[Records with scene code]
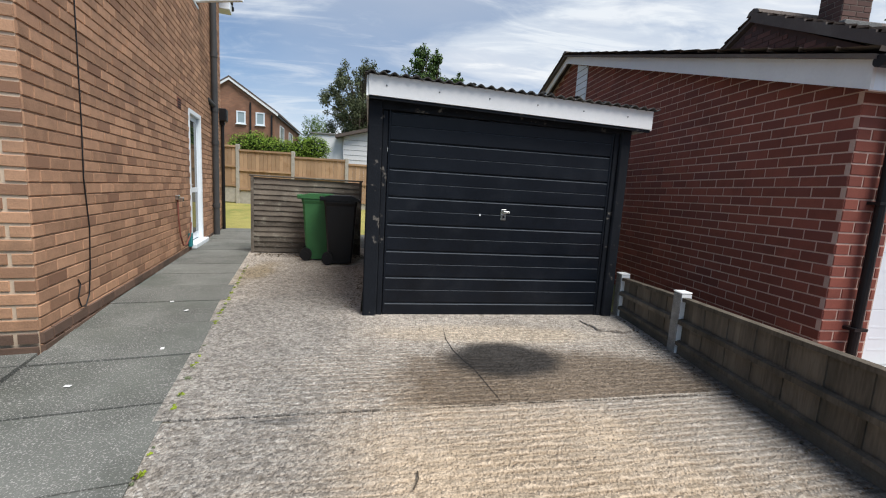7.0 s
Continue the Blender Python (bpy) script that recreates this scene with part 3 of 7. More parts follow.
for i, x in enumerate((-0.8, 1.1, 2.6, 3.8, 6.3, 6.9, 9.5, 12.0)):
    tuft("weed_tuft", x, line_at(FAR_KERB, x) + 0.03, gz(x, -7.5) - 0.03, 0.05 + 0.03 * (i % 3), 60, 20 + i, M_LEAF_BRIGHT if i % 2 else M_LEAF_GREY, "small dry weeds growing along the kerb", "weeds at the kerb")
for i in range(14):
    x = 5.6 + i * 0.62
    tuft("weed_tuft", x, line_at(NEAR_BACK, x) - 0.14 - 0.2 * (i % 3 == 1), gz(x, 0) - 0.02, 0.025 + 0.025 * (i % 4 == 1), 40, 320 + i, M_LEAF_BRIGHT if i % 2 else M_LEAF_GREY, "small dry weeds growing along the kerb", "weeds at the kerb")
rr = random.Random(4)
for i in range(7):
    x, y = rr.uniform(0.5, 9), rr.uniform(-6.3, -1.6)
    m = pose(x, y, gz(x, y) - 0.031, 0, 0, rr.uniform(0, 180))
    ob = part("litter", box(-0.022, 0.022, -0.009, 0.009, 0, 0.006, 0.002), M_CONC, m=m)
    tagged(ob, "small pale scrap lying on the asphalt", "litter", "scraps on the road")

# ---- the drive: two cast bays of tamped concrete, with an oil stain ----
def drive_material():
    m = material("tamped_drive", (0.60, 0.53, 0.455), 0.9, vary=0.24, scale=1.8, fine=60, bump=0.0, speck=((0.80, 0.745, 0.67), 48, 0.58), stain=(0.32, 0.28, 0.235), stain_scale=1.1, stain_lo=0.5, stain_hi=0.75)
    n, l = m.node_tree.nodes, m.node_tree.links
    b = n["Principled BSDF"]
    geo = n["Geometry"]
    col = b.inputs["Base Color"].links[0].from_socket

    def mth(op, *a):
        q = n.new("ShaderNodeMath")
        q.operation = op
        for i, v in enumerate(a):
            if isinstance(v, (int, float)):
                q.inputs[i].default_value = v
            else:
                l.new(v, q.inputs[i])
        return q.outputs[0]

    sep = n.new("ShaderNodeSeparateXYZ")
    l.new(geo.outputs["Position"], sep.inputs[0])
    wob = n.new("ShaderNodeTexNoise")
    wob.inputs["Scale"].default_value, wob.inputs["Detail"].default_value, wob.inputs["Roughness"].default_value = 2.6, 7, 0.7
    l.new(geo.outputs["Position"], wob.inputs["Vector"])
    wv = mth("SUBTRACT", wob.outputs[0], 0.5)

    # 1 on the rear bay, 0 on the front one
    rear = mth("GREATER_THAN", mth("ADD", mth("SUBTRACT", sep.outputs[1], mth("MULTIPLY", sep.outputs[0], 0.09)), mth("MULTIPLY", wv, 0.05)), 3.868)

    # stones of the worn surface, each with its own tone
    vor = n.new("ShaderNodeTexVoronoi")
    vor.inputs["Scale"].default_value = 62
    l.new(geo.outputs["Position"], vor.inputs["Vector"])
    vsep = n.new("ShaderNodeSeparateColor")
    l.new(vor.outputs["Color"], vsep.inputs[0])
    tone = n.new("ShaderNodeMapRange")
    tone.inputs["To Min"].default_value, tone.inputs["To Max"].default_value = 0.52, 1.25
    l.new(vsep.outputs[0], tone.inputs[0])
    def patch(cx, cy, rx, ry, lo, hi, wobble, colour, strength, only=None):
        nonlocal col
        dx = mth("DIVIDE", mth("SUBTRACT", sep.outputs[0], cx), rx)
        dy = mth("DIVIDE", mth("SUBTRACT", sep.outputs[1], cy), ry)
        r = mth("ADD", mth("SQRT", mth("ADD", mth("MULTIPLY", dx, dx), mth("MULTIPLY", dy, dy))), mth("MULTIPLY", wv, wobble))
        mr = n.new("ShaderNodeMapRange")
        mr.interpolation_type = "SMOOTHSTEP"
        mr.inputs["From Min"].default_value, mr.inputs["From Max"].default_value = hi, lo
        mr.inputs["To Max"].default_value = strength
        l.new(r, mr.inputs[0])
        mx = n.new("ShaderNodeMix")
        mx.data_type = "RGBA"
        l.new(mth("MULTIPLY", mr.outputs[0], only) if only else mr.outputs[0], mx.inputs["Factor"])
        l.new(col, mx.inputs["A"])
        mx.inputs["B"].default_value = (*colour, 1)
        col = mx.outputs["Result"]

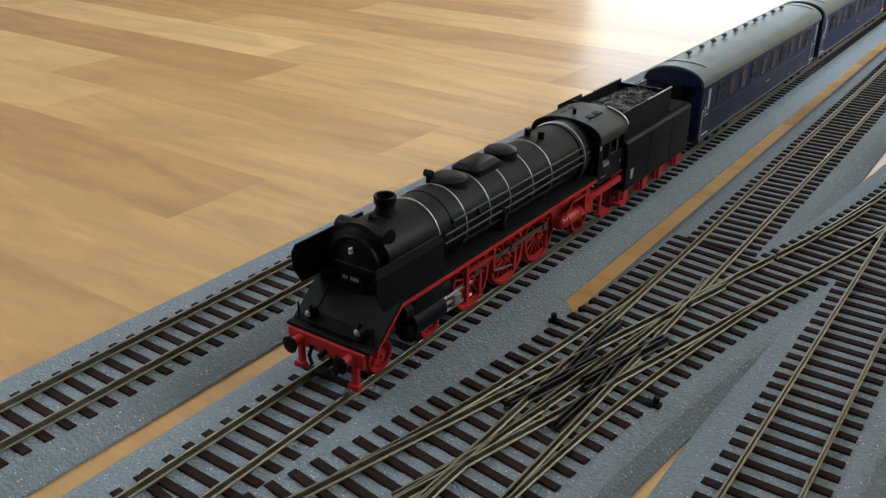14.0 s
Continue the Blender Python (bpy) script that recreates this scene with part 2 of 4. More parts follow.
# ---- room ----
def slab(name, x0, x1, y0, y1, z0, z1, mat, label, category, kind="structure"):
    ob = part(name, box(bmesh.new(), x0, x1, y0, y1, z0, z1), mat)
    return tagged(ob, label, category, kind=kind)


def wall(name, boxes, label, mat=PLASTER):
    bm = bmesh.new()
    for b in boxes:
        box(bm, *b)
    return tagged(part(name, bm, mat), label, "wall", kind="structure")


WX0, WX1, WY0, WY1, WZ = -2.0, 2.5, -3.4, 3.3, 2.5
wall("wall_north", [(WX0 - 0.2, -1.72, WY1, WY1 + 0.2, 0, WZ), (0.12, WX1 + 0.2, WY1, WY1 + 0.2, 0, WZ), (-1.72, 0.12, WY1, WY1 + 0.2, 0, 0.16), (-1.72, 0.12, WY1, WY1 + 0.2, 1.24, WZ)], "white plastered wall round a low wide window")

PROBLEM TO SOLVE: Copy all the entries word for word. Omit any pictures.

SOLUTION TO THIS TASK:
7.0 s
Continue the Blender Python (bpy) script that recreates this scene with part 3 of 7. More parts follow.
for i, x in enumerate((-0.8, 1.1, 2.6, 3.8, 6.3, 6.9, 9.5, 12.0)):
    tuft("weed_tuft", x, line_at(FAR_KERB, x) + 0.03, gz(x, -7.5) - 0.03, 0.05 + 0.03 * (i % 3), 60, 20 + i, M_LEAF_BRIGHT if i % 2 else M_LEAF_GREY, "small dry weeds growing along the kerb", "weeds at the kerb")
for i in range(14):
    x = 5.6 + i * 0.62
    tuft("weed_tuft", x, line_at(NEAR_BACK, x) - 0.14 - 0.2 * (i % 3 == 1), gz(x, 0) - 0.02, 0.025 + 0.025 * (i % 4 == 1), 40, 320 + i, M_LEAF_BRIGHT if i % 2 else M_LEAF_GREY, "small dry weeds growing along the kerb", "weeds at the kerb")
rr = random.Random(4)
for i in range(7):
    x, y = rr.uniform(0.5, 9), rr.uniform(-6.3, -1.6)
    m = pose(x, y, gz(x, y) - 0.031, 0, 0, rr.uniform(0, 180))
    ob = part("litter", box(-0.022, 0.022, -0.009, 0.009, 0, 0.006, 0.002), M_CONC, m=m)
    tagged(ob, "small pale scrap lying on the asphalt", "litter", "scraps on the road")

# ---- the drive: two cast bays of tamped concrete, with an oil stain ----
def drive_material():
    m = material("tamped_drive", (0.60, 0.53, 0.455), 0.9, vary=0.24, scale=1.8, fine=60, bump=0.0, speck=((0.80, 0.745, 0.67), 48, 0.58), stain=(0.32, 0.28, 0.235), stain_scale=1.1, stain_lo=0.5, stain_hi=0.75)
    n, l = m.node_tree.nodes, m.node_tree.links
    b = n["Principled BSDF"]
    geo = n["Geometry"]
    col = b.inputs["Base Color"].links[0].from_socket

    def mth(op, *a):
        q = n.new("ShaderNodeMath")
        q.operation = op
        for i, v in enumerate(a):
            if isinstance(v, (int, float)):
                q.inputs[i].default_value = v
            else:
                l.new(v, q.inputs[i])
        return q.outputs[0]

    sep = n.new("ShaderNodeSeparateXYZ")
    l.new(geo.outputs["Position"], sep.inputs[0])
    wob = n.new("ShaderNodeTexNoise")
    wob.inputs["Scale"].default_value, wob.inputs["Detail"].default_value, wob.inputs["Roughness"].default_value = 2.6, 7, 0.7
    l.new(geo.outputs["Position"], wob.inputs["Vector"])
    wv = mth("SUBTRACT", wob.outputs[0], 0.5)

    # 1 on the rear bay, 0 on the front one
    rear = mth("GREATER_THAN", mth("ADD", mth("SUBTRACT", sep.outputs[1], mth("MULTIPLY", sep.outputs[0], 0.09)), mth("MULTIPLY", wv, 0.05)), 3.868)

    # stones of the worn surface, each with its own tone
    vor = n.new("ShaderNodeTexVoronoi")
    vor.inputs["Scale"].default_value = 62
    l.new(geo.outputs["Position"], vor.inputs["Vector"])
    vsep = n.new("ShaderNodeSeparateColor")
    l.new(vor.outputs["Color"], vsep.inputs[0])
    tone = n.new("ShaderNodeMapRange")
    tone.inputs["To Min"].default_value, tone.inputs["To Max"].default_value = 0.52, 1.25
    l.new(vsep.outputs[0], tone.inputs[0])
    def patch(cx, cy, rx, ry, lo, hi, wobble, colour, strength, only=None):
        nonlocal col
        dx = mth("DIVIDE", mth("SUBTRACT", sep.outputs[0], cx), rx)
        dy = mth("DIVIDE", mth("SUBTRACT", sep.outputs[1], cy), ry)
        r = mth("ADD", mth("SQRT", mth("ADD", mth("MULTIPLY", dx, dx), mth("MULTIPLY", dy, dy))), mth("MULTIPLY", wv, wobble))
        mr = n.new("ShaderNodeMapRange")
        mr.interpolation_type = "SMOOTHSTEP"
        mr.inputs["From Min"].default_value, mr.inputs["From Max"].default_value = hi, lo
        mr.inputs["To Max"].default_value = strength
        l.new(r, mr.inputs[0])
        mx = n.new("ShaderNodeMix")
        mx.data_type = "RGBA"
        l.new(mth("MULTIPLY", mr.outputs[0], only) if only else mr.outputs[0], mx.inputs["Factor"])
        l.new(col, mx.inputs["A"])
        mx.inputs["B"].default_value = (*colour, 1)
        col = mx.outputs["Result"]

14.0 s
Continue the Blender Python (bpy) script that recreates this scene with part 2 of 4. More parts follow.
# ---- room ----
def slab(name, x0, x1, y0, y1, z0, z1, mat, label, category, kind="structure"):
    ob = part(name, box(bmesh.new(), x0, x1, y0, y1, z0, z1), mat)
    return tagged(ob, label, category, kind=kind)


def wall(name, boxes, label, mat=PLASTER):
    bm = bmesh.new()
    for b in boxes:
        box(bm, *b)
    return tagged(part(name, bm, mat), label, "wall", kind="structure")


WX0, WX1, WY0, WY1, WZ = -2.0, 2.5, -3.4, 3.3, 2.5
wall("wall_north", [(WX0 - 0.2, -1.72, WY1, WY1 + 0.2, 0, WZ), (0.12, WX1 + 0.2, WY1, WY1 + 0.2, 0, WZ), (-1.72, 0.12, WY1, WY1 + 0.2, 0, 0.16), (-1.72, 0.12, WY1, WY1 + 0.2, 1.24, WZ)], "white plastered wall round a low wide window")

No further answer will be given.